HK : Oui, c’est un événement qui génère beaucoup d’activités économiques. Il permet à des petits commerçants, restaurateurs, artisans, stylistes et jeunes entrepreneurs de profiter de la forte affluence pour faire du chiffre. C’est aussi un bon terrain pour les marques qui veulent toucher une cible populaire, familiale et festive.
AIP : Certains disent que célébrer Paquinou en ville, c’est un peu perdre l’âme de la fête. Qu’est-ce que vous leur répondez ?
HK : Je comprends cette réaction, mais je ne suis pas d’accord. L’âme de Paquinou, ce n’est pas uniquement le décor rural. C’est l’esprit de famille, le partage, les danses, les tenues, les saveurs et la chaleur humaine. Tant que ces éléments sont là, Paquinou reste vivant, même en pleine ville. On ne copie pas, on adapte.
AIP : Est-ce que vous faites attention à garder les codes traditionnels malgré le côté urbain ?
HK : C’est même une priorité. On fait très attention aux détails : les pagnes, les rythmes, les groupes traditionnels, la gastronomie, les symboles. Chaque édition est pensée pour rester fidèle à l’âme baoulé tout en offrant une expérience moderne. C’est ce mariage entre authenticité et innovation qui fait la force de Paquinou en ville.
AIP : Faites-vous venir des groupes du village ? Des chefs traditionnels ?
HK : Tout à fait ! Chaque année, nous faisons venir des groupes de danse traditionnelle, des masques, et parfois des chefs coutumiers pour donner leur bénédiction. Leur présence donne à l’événement une légitimité culturelle et renforce ce lien entre la ville et le village.
AIP : Y a-t-il un lien entre ce que vous faites ici et ce qui se passe dans les villages pendant Paquinou ?
HK : Oui, clairement ! L’idée, c’est de permettre à ceux qui ne peuvent pas se rendre au village de vivre l’ambiance de Paquinou à Abidjan. On recrée une atmosphère typiquement villageoise, avec la musique, les danses, la gastronomie, les tenues traditionnelles… C’est un moment fort d’unité et de transmission.

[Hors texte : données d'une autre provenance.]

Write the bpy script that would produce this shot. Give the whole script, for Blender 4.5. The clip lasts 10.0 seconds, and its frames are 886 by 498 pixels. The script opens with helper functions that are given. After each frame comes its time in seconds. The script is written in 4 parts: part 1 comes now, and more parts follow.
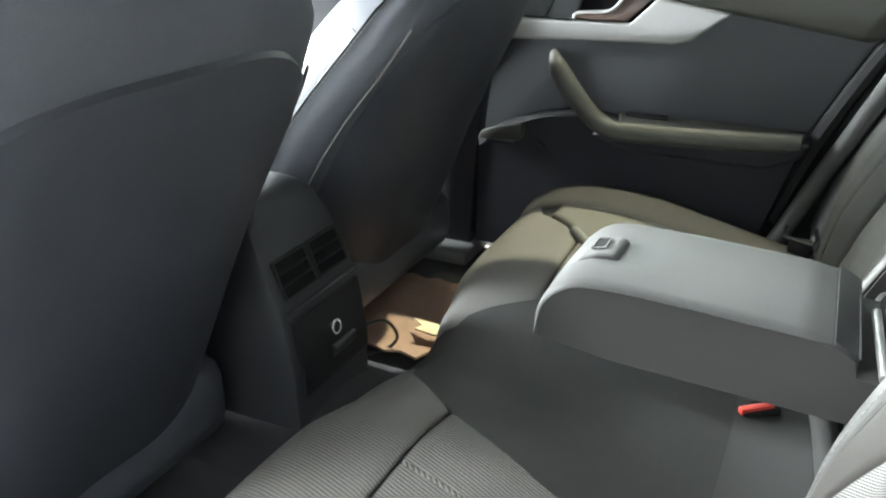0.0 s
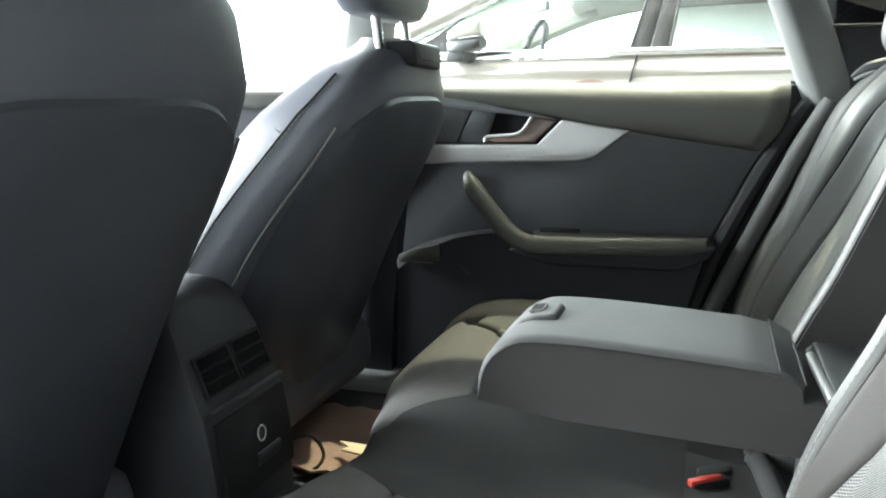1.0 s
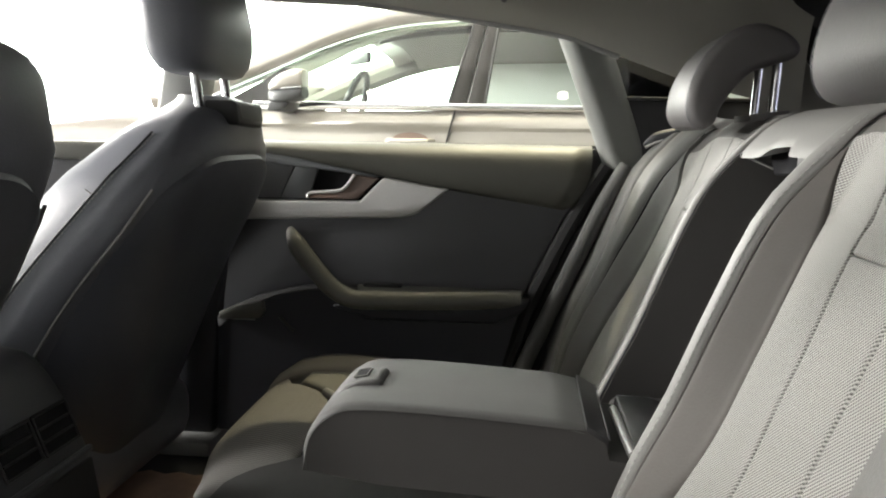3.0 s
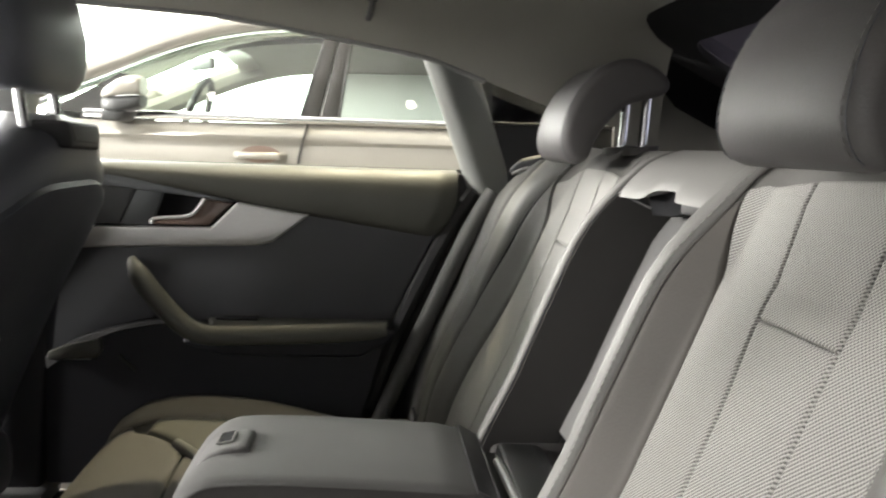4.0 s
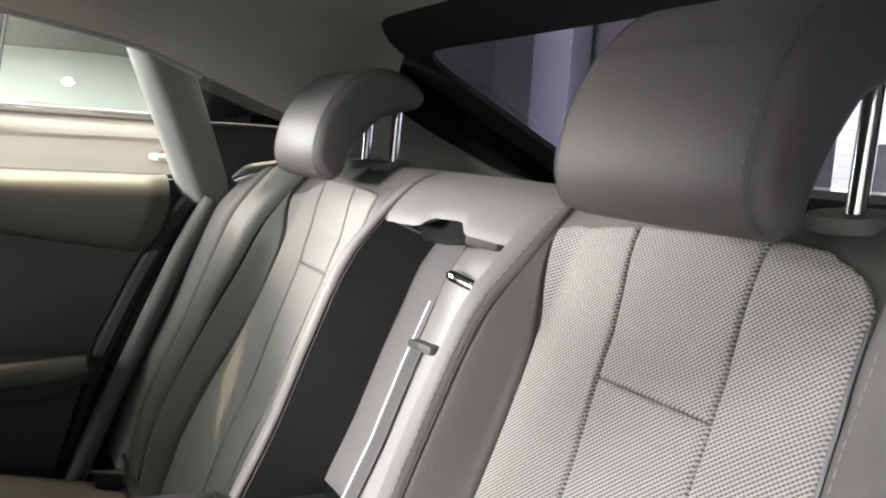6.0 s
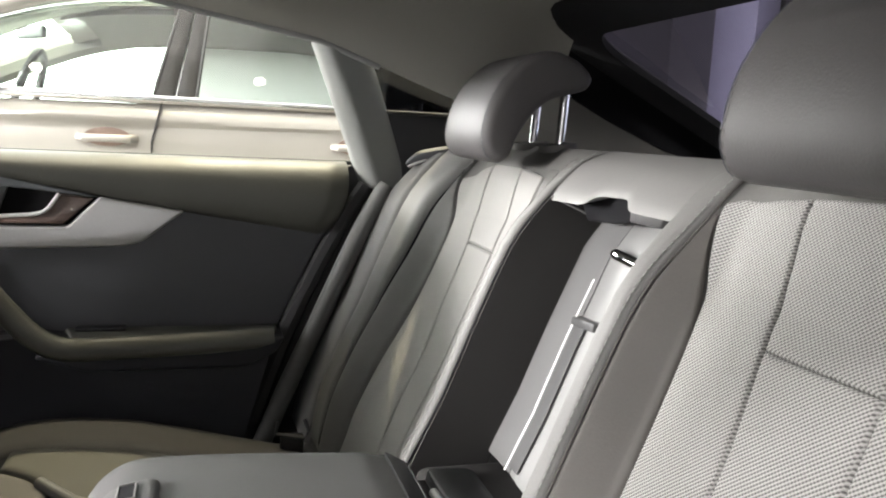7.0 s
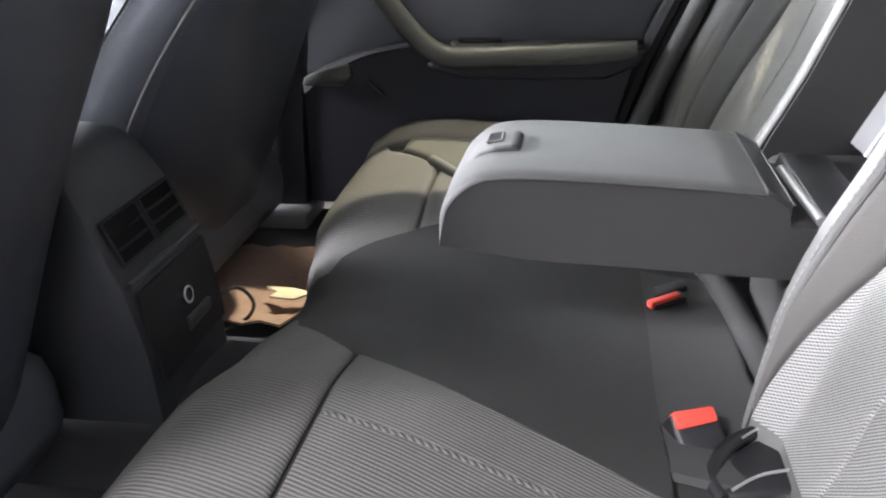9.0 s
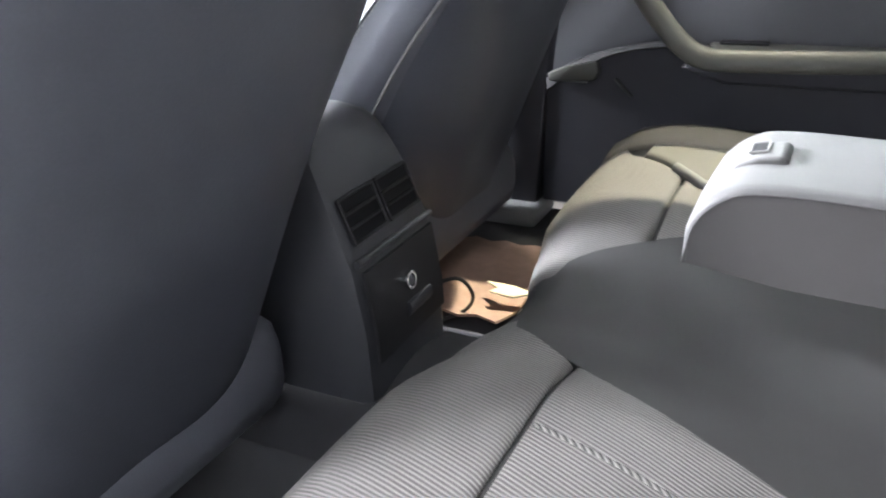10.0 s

AIP : Avez-vous parfois des retours critiques de la part des anciens ou des chefs de village ?
HK : Oui, bien sûr ! Certains anciens ont partagé leurs inquiétudes au début, notamment sur la fidélité aux traditions. Mais au fil des éditions, ils ont compris notre volonté de valoriser le patrimoine et de créer un pont entre les générations. Aujourd’hui, beaucoup d’entre eux nous soutiennent et participent même à l’événement.
AIP : Comment vous vous projetez dans l’avenir, avec Paquinou en ville ?
HK : On voit grand ! L’idée, c’est de faire de Paquinou en ville un rendez-vous culturel incontournable, pas seulement pour la communauté baoulé, mais pour toute la Côte d’Ivoire, voire au-delà. On imagine déjà des partenariats, des extensions dans d’autres communes ou villes, et pourquoi pas un festival reconnu à l’échelle internationale.
AIP : Votre message pour inviter quelqu’un qui n’a jamais assisté à Paquinou en ville ?
HK : Je lui dirais simplement de venir vivre quelque chose de différent. Une ambiance chaleureuse, de la musique, des mets traditionnels, des danses, de la joie, de la vraie culture ! Du 17 au 21 avril 2025 à Marcory, au terrain Konan Raphaël, vous allez découvrir que la tradition a aussi toute sa place en ville.